The site is home to over 60,000 remains of Genocide victims, most of who were exhumed from a mass grave codenamed ‘CND’. During the same event, 124 bodies were exhumed from nearby locations and given a decent burial at the memorial site.

CND was the name of the present-day Parliamentary Building in Kimihurura, Kigali which in 1994 hosted a 600-strong contingent of the then Rwanda Patriotic Army rebels who had been deployed in the capital to protect Rwanda Patriotic Front politicians who were supposed to join an inclusive transitional government under the Arusha peace talks.

The talks collapsed when the Genocide broke out in April 1994.

Mourners in Ruhango reflected on the gruesome massacres in the area as Interahamwe militiamen and Burundian refugees in Rwanda at the time killed and roasted body parts of Tutsi victims before dumping them in a mass grave.

At first, the Tutsis here tried to defend themselves against the militia who surrounded them at the then Ntongwe Commune, but they were eventually overcome and slaughtered.

Speaking at the event, the Minister for Local Government and Social Affairs, Francis Kaboneka, said that information on the Genocide should be at the disposal of the current and future generations.

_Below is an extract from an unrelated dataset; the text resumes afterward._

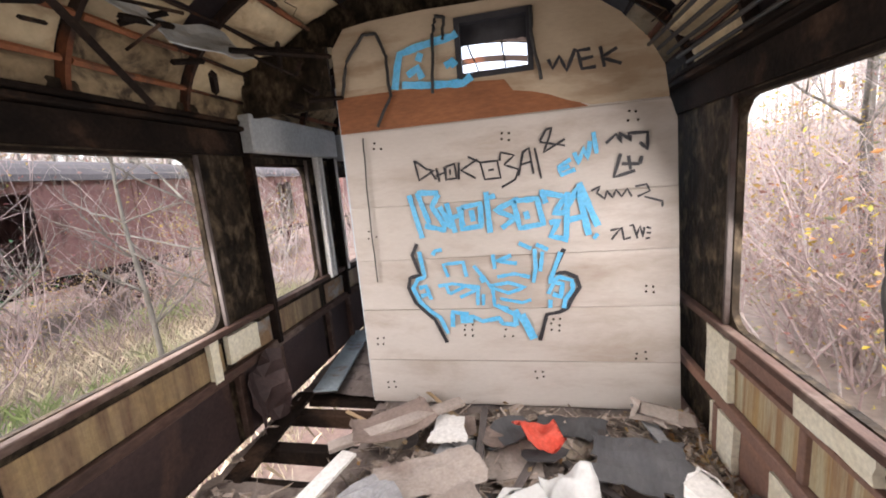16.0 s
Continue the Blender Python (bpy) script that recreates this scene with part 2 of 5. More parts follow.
bluep = surf("blue_spray", (0.08, 0.42, 0.72), (0.14, 0.5, 0.78), 8, None, 0, 0.55, 0.0, 0.05, 60)
cable = surf("black_cable", (0.02, 0.02, 0.02), (0.04, 0.038, 0.036), 8, None, 0, 0.5, 0.0, 0.1, 60)
greywire = surf("grey_wire", (0.2, 0.19, 0.185), (0.3, 0.29, 0.28), 8, None, 0, 0.5, 0.0, 0.1, 60)
alu = surf("dull_aluminium", (0.27, 0.26, 0.245), (0.36, 0.35, 0.33), 4, (0.16, 0.13, 0.11), 0.42, 0.6, 0.3, 0.1, 50)
rag = surf("sooty_rag", (0.05, 0.034, 0.02), (0.12, 0.08, 0.042), 5, (0.022, 0.016, 0.012), 0.45, 0.95, 0.0, 0.5, 40)
litter_mat = surf("mixed_litter", (0.2, 0.15, 0.11), (0.36, 0.31, 0.27), 30, None, 0, 0.9, 0.0, 0.0, 40, varied=0.55, islands=True)
red_leaves = leafy("wine_red_leaves", [(0.24, 0.09, 0.09), (0.3, 0.13, 0.12), (0.34, 0.19, 0.16), (0.2, 0.1, 0.1), (0.4, 0.27, 0.13), (0.36, 0.12, 0.08)])
yellow_leaves = leafy("yellow_leaves", [(0.6, 0.48, 0.08), (0.52, 0.36, 0.08), (0.38, 0.38, 0.09), (0.46, 0.22, 0.08), (0.62, 0.5, 0.16)])
tan_leaves = leafy("tan_leaves", [(0.34, 0.24, 0.18), (0.42, 0.33, 0.24), (0.3, 0.19, 0.16), (0.46, 0.36, 0.17), (0.32, 0.15, 0.12), (0.4, 0.3, 0.26), (0.5, 0.33, 0.12), (0.27, 0.29, 0.16)])
green_leaves = leafy("green_leaves", [(0.07, 0.17, 0.06), (0.11, 0.23, 0.07), (0.08, 0.2, 0.1), (0.2, 0.3, 0.08), (0.05, 0.13, 0.06)])
# wagon red with the haze of distance put into the colour, so less saturated
wagon_red = surf("hazed_red_wagon", (0.2, 0.1, 0.09), (0.27, 0.15, 0.13), 1.5, (0.12, 0.06, 0.05), 0.4, 0.8, 0.0, 0.3, 20, stretch3=(1, 1, 0.4))
wagon_roof = surf("grey_wagon_roof", (0.075, 0.07, 0.07), (0.1, 0.09, 0.09), 1.5, (0.09, 0.06, 0.05), 0.35, 0.7, 0.0, 0.3, 20)
grassblade = surf("dry_straw", (0.55, 0.48, 0.34), (0.63, 0.56, 0.42), 0.5, (0.3, 0.38, 0.15), 0.42, 0.9, 0.0, 0.0, 20, scale3=0.3, varied=0.25, islands=True)
# paler than the other frame steel: daylight on the far jambs, put into the colour
jamb = surf("daylit_grey_jamb", (0.06, 0.048, 0.043), (0.1, 0.085, 0.078), 6, (0.04, 0.024, 0.018), 0.45, 0.65, 0.0, 0.3, 50, stretch=(1, 1, 0.4), gloss=0.3)
dry_leaves = leafy("dry_fallen_leaves", [(0.36, 0.21, 0.09), (0.28, 0.16, 0.08), (0.42, 0.29, 0.13), (0.2, 0.12, 0.07), (0.33, 0.24, 0.14)])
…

"We need to document the history of how the Genocide was prepared and executed, not only in this place but across the country. And this history should not start from 1994 but years before,” said Kaboneka.

The minister urged survivors not to be kept captive by what they went through but soldier on with resilience.

"We all need to support survivors to overcome their grief,” he said.

Kaboneka said it was a pity that, 24 years later, Genocide survivors are still struggling to find and accord decent burial to their loved ones because some perpetrators have declined to reveal the whereabouts of the remains of their victims.

Mukanyandwi’s testimony

Odette Mukanyandwi, a mother of three from Gasabo District, was 14 years old when the Genocide took place.

"Since 1990 the signs were there, in my class they once asked us to stand up according to our ethnic groups and the teachers would mock Tutsi students. Long before the Genocide started we could see people fleeing and houses being set on fire,” she said.

"Before the Genocide started, militiamen often attacked us and we would spend nights in the bush and go to school the next morning. Several public meetings were also held where people were openly incited to kill the Tutsi,” she added.

"In 1994, we heard that the plane carrying Habyarimana had crashed and heavy gunfire ensued shortly after. We scampered for our dear lives looking for a place to hide; I ended up at Ntongwe Commune (head office) where thousands had gathered.

"I found so many people there, my mother and other relatives were also there with me, and my mother had lost her voice. We were hungry and thirsty and people were dying from their wounds,” she recalled.

"The militia attacked us and started reading out names, they surrounded the compound and others jumped inside, they started hacking us with machetes, I saw them kill my young brother, my mother and so many others,” she narrated.

"They hit me everywhere, including on the head, I fell unconscious while someone shoved an object inside my ear, they then threw me outside thinking I was dead.

"Hundreds of bodies lay all over the place and I heard militia leaders asking the Interahamwe to first clean the area because the smell was becoming unbearable before they could kill other people.

"They started taking bodies to the mass grave, one young girl came and told me that we needed to leave the area because the militia was planning to bury those who were in critical condition alive, we left but we soon met a group of men who stopped us and told us that they were going to turn us into their wives, but as they still argued about who would take who somehow we managed to slip away and escaped.

"As we headed back to our home area, we found that it was business as usual for some of the people we know, they were not being hunted. People were in the market, some were busy looting, while others mocked us that we had resurrected…but one Hutu woman was touched when she saw us and gave us clothing before we left the place.

"On our way, we met another group of militia who stopped us and asked us to sit down, many people came from nowhere and surrounded us, it became clear to us that were going to die, but suddenly word reached the militia that wanted to kill us that the RPA soldiers were around the corner, they left immediately and we survived.”